Top five places to see the incredible wildlife of Alaska
The BBC’s latest wildlife documentary series has caused some excitement here at A&K. If you haven’t seen it yet, Wild Alaska features the spectacular annual salmon migration through America’s largest state. Following along are the animals that depend on it as a rich source of food.
From walrus and orca whale feeding off the frozen coast, to packs of wolf and giant brown bear vying for the best fishing positions, this three-part series captures the dramatic trials and challenges of Alaska’s resident creatures through stunning, high-definition footage.
We’ve been inspired by Wild Alaska to create a list of our top five places to watch wildlife in the far reaches of America’s north.
1. Denali National Park, Alaska
Home to Mount Denali, the USA’s highest peak, Denali National Park is a vast, untouched wilderness just a couple of hundred miles north of Anchorage. At almost 15,000km2, the region provides a fertile habitat for some of Alaska’s most captivating wildlife, including black bear, grizzly bear, moose, wolf and myriad bird species.
Accompanied by one of our expert guides, you can choose to hike through pristine forest, or the more adventurous can even attempt to scale all 20,310ft of Mount Denali itself. When snow is on the ground, we can arrange a dog-sled tour, or for a truly breath-taking vista you can climb aboard a helicopter and see the landscape from above.
Stay at the Talkeetna Alaskan Lodge, which enjoys an impressive location overlooking Mount Denali.
2. Kenai Fjords National Park, Alaska
Head due south of Anchorage and you’ll arrive at Seward, a tiny city overlooking the icy waters of the Gulf of Alaska. From here you can board a cruiser and journey into the frozen fjords that line the coast.
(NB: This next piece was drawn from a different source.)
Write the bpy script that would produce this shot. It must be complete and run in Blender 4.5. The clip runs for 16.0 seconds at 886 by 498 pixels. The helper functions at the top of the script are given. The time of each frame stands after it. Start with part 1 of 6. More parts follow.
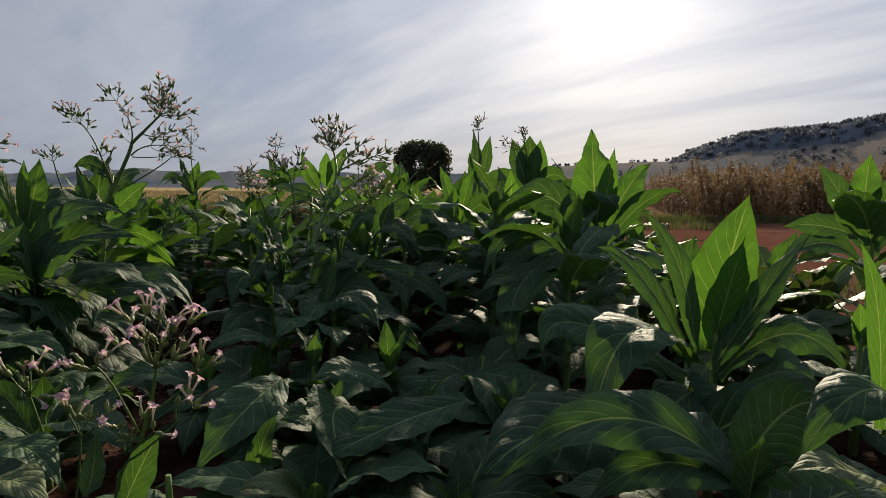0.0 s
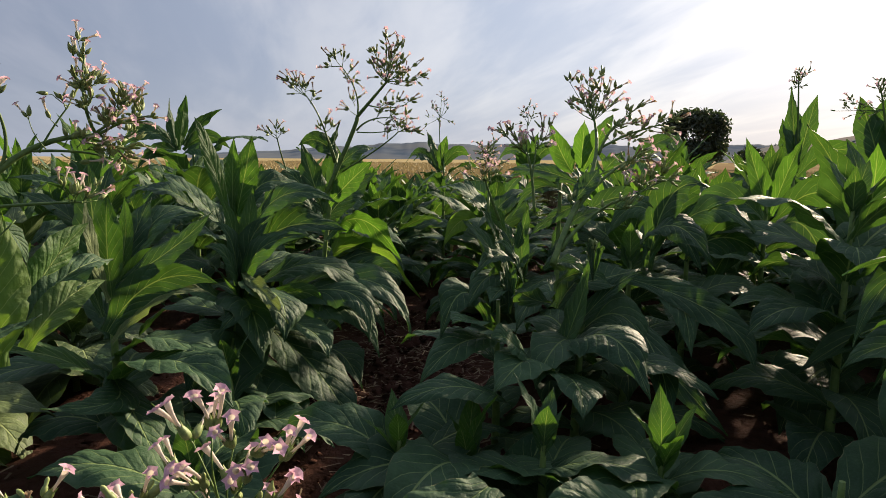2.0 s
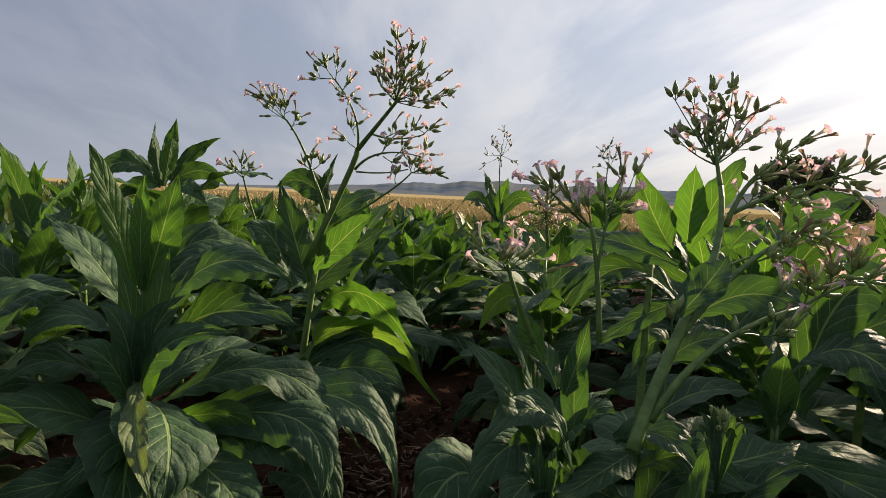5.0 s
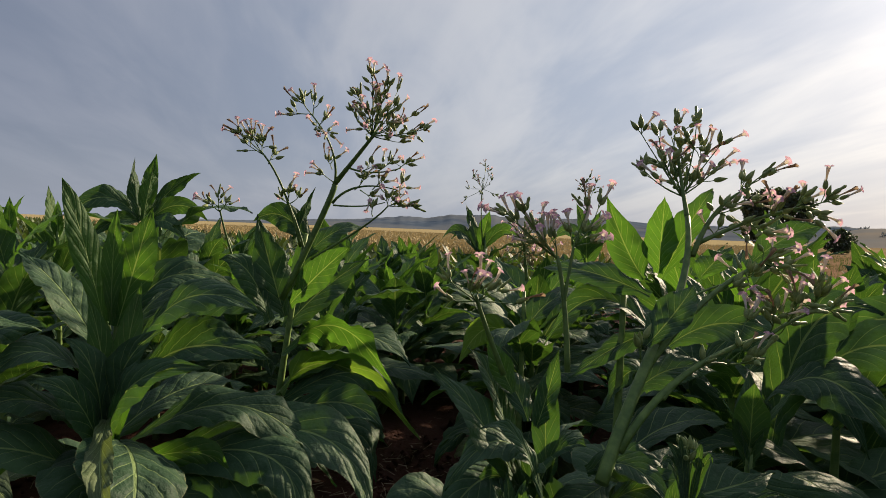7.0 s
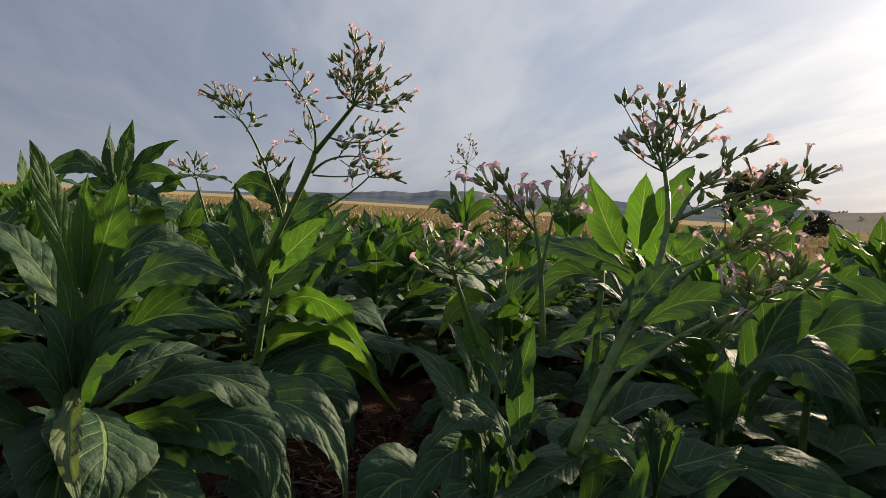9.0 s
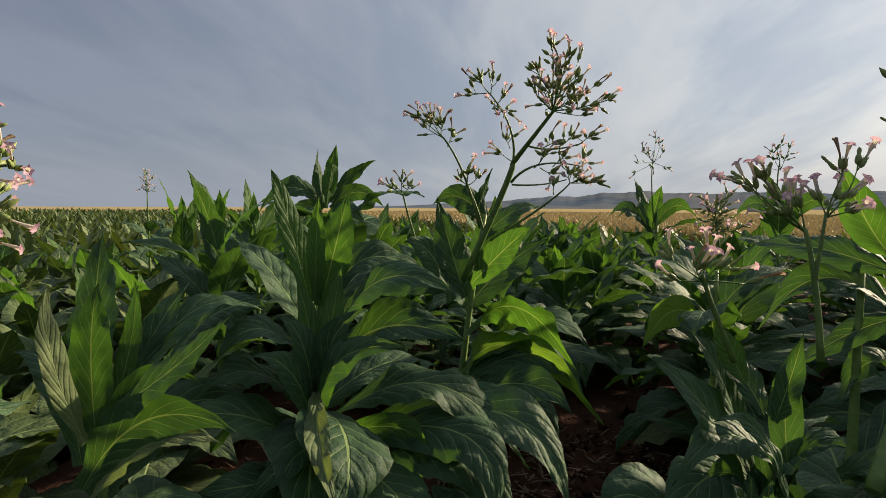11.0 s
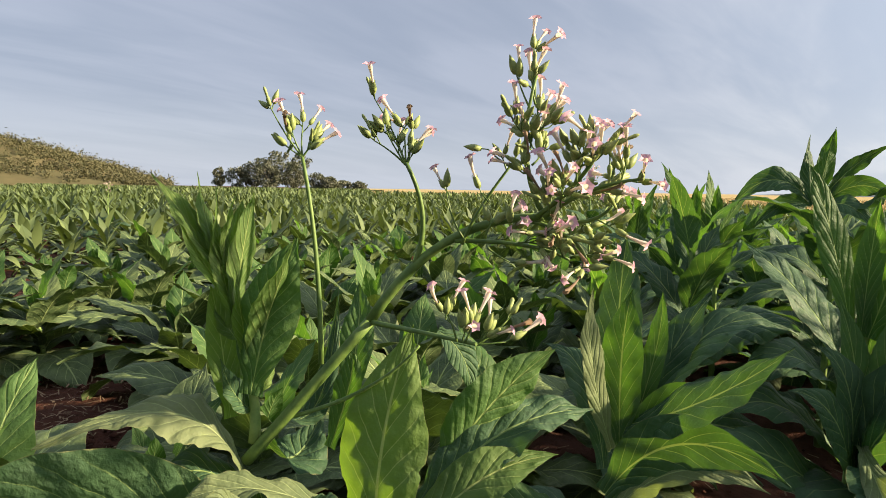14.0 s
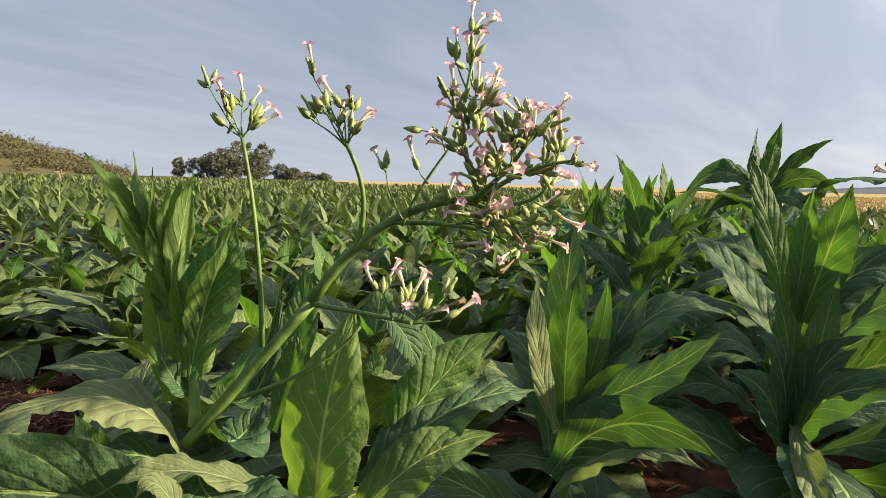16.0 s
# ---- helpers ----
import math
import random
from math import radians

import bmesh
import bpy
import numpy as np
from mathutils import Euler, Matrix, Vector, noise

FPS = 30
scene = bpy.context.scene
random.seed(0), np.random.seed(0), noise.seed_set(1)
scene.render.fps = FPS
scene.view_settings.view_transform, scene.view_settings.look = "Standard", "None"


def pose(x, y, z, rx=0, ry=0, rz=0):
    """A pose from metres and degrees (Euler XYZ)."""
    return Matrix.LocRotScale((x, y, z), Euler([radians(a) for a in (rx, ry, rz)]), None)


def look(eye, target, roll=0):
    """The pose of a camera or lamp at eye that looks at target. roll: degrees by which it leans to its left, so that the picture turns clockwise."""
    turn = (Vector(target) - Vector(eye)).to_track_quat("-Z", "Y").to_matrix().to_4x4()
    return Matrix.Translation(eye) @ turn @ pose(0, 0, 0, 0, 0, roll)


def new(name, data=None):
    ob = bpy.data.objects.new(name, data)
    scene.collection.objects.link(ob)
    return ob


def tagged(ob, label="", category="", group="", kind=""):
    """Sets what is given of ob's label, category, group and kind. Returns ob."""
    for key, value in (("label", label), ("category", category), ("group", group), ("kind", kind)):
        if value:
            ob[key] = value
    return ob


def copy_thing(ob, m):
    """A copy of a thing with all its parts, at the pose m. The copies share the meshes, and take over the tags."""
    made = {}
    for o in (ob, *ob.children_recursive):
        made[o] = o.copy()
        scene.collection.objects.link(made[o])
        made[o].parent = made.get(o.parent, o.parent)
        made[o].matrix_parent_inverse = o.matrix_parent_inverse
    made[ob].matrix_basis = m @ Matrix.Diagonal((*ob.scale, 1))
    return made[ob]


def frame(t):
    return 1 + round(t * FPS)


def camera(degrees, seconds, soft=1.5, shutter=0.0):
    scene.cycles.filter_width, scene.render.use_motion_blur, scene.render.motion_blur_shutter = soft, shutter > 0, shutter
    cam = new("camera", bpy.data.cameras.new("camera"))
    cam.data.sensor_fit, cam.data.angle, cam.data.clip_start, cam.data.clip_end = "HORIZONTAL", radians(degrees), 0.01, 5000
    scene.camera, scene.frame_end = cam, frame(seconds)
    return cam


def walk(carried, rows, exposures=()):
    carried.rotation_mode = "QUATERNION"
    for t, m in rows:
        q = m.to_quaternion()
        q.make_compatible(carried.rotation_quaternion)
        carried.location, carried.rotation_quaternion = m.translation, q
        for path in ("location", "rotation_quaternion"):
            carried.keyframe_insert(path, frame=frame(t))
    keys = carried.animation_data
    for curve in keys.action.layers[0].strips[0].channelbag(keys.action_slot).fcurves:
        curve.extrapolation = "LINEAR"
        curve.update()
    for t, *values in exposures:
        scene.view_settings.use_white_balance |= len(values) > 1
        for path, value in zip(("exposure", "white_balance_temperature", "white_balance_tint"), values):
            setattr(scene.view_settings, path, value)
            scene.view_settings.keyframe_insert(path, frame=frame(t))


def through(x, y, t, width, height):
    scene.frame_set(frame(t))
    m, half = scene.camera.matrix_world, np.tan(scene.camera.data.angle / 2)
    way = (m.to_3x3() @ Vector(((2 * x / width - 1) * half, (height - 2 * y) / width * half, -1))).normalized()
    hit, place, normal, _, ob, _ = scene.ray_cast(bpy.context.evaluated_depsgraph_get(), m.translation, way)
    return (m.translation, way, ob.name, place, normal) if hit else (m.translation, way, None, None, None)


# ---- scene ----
cam = camera(72.4, 16.0, soft=0.3)
EXPOSURES = [(0, 0.56, 5900, 11), (1.5, 0.92, 6000, 12), (2.5, 1.38, 6200, 12), (3.5, 1.64, 6300, 12), (4.2, 1.42, 6300, 12), (5, 1.14, 6300, 12), (7.5, 0.84, 6150, 11), (8.5, 0.84, 6150, 11), (11, 0.94, 6300, 8), (11.5, 1.36, 6350, 8), (12, 1.78, 6400, 9), (12.5, 1.84, 6500, 9), (16, 1.70, 6450, 8)]
PATH = [
    (0, (0.0000, 0.0000, 1.1076), (-0.170, 9.948, 0.105), 0.20),
    (0.5, (0.0715, 0.2852, 1.1327), (-0.264, 10.218, 0.029), -0.96),
    (1, (0.0352, 0.4742, 1.1219), (-1.521, 10.266, -0.182), -1.31),
    (1.5, (-0.1287, 0.7508, 1.1387), (-3.608, 10.020, -0.267), -0.23),
    (2, (-0.1786, 0.9664, 1.1534), (-4.371, 9.925, -0.316), 0.41),
    (2.5, (-0.2165, 1.2457, 1.1719), (-5.486, 9.610, -0.336), -3.70),
    (3, (-0.2978, 1.4191, 1.1894), (-6.229, 9.316, -0.380), -5.91),
    (3.5, (-0.4048, 1.6030, 1.1901), (-6.674, 9.243, -0.336), -4.25),
    (4, (-0.4597, 1.7965, 1.1993), (-5.979, 10.031, -0.115), -1.73),
    (4.5, (-0.4574, 1.9398, 1.2064), (-6.021, 10.154, -0.048), 0.35),
    (5, (-0.4579, 1.9852, 1.2176), (-5.825, 10.376, 0.333), 2.51),
    (5.2, (-0.4611, 1.9924, 1.2233), (-5.883, 10.363, 0.489), 2.42),
    (7.5, (-0.4191, 2.0027, 1.2096), (-5.584, 10.560, 0.893), 2.23),
    (8, (-0.4194, 2.0113, 1.2049), (-5.519, 10.596, 0.658), 3.17),
    (8.5, (-0.4193, 2.0231, 1.2048), (-5.352, 10.694, 0.506), 3.46),
    (11, (-0.5437, 1.9656, 1.2050), (-7.666, 8.953, 0.526), 0.22),
    (11.5, (-0.7099, 1.8130, 1.2113), (-9.184, 7.020, 0.173), 0.06),
    (12, (-0.7977, 1.7417, 1.2144), (-10.293, 4.649, 0.035), -0.17),
    (12.5, (-0.8130, 1.7541, 1.2224), (-10.661, 3.002, 0.015), -0.26),
    (13, (-0.8056, 1.7543, 1.2271), (-10.700, 2.421, -0.063), -0.86),
    (13.5, (-0.8193, 1.7585, 1.2402), (-10.713, 2.610, 0.061), 1.93),
    (14, (-0.8219, 1.7755, 1.2446), (-10.696, 3.021, 0.267), 0.94),
    (14.5, (-0.8285, 1.7816, 1.2525), (-10.690, 3.176, 0.354), 1.11),
    (15, (-0.8243, 1.7919, 1.2477), (-10.674, 3.287, 0.381), 1.84),
    (15.5, (-0.8137, 1.7952, 1.2405), (-10.666, 3.276, 0.375), 2.42),
    (16, (-0.8072, 1.8136, 1.2291), (-10.583, 3.619, 0.143), 1.41),
]
walk(cam, [(t, look(eye, target, roll)) for t, eye, target, roll in PATH], EXPOSURES)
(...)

This otherworldly place seems unable to shake off the last Ice Age, and you’ll have a good chance of spotting humpback whale and orca from the deck of your boat. The impressive peaks and carved glacial valleys of the Kenai Fjords are also home to sea otter, bald eagle, puffin and sea lion.
3. Wrangell-St. Elias, Alaska
Further to Alaska’s east, where the state borders with Canada, Wrangell-St. Elias National Park lies resplendent. Magnificently vast, this park is almost six times the size of Yellowstone. Shaped by imposing mountains, crystal glaciers and deep rocky canyons, this UNESCO World Heritage Site is a haven for outdoor enthusiasts and wildlife fans alike.
On a guided hike or kayak tour you might spot large species such as black and grizzly bear, caribou, wolf and even bison. Smaller species including lynx, wolverine, porcupine and beaver also call this remote region home. This is a territory that’s ripe for exploration and where you’ll never be far from a dramatic viewpoint or wildlife sighting.
Stay at the Ultima Thule Lodge for a true wilderness experience in Wrangell-St. Elias.
4. The Great Bear Rainforest, Canada
The chance to see stunning wildlife continues beyond Alaska’s borders. Head further south, to where Canada’s province of British Columbia meets the Pacific Ocean, and you’ll reach the Great Bear Rainforest. Part of the largest coastal temperate rainforest in the world, this lush, fertile region offers protection for countless species of plant and animal.
Home to giant tree species such as western red cedar and Sitka spruce, which can grow as tall as 100m, the Great Bear Rainforest also offers the chance to see cougar, wolf and the mysterious Kermode bear. Referred to locally as the Spirit Bear, this rare subspecies of the American black bear has a unique cream-coloured coat. At a distance, you’d be forgiven for thinking you’d spotted a polar bear among the trees. Your best chances of seeing a Spirit Bear here are between September and October.
Stay at the Spirit Bear Lodge – a unique place that is owned and operated by the Kitasoo people of British Columbia.
5. Arctic Canada
For an altogether different wildlife experience, head north to the frozen landscapes of the Canadian Arctic. The Northwest Territories and province of Nunavut spread from Canada’s centre to the icy archipelago of islands to the west of Greenland. This is polar bear country. You can travel across the tundra in a 4x4 or enjoy the thrill of a dog sled in search of these snow-coloured giants, with potential sightings of Arctic fox and caribou along the way.
We can organise a boat cruise to take you out into the frozen waters for a chance of coming face-to-face with narwhal or bowhead whale. At Ennadai Lake, we can arrange a fishing trip to catch Arctic grayling. Keep an eye out for wolf, wolverine and grizzly bear in search of food along the lake’s shoreline.
The second episode of Wild Alaska airs on Wednesday 26 July at 8pm on BBC1, with the final episode showing on Sunday 30 July.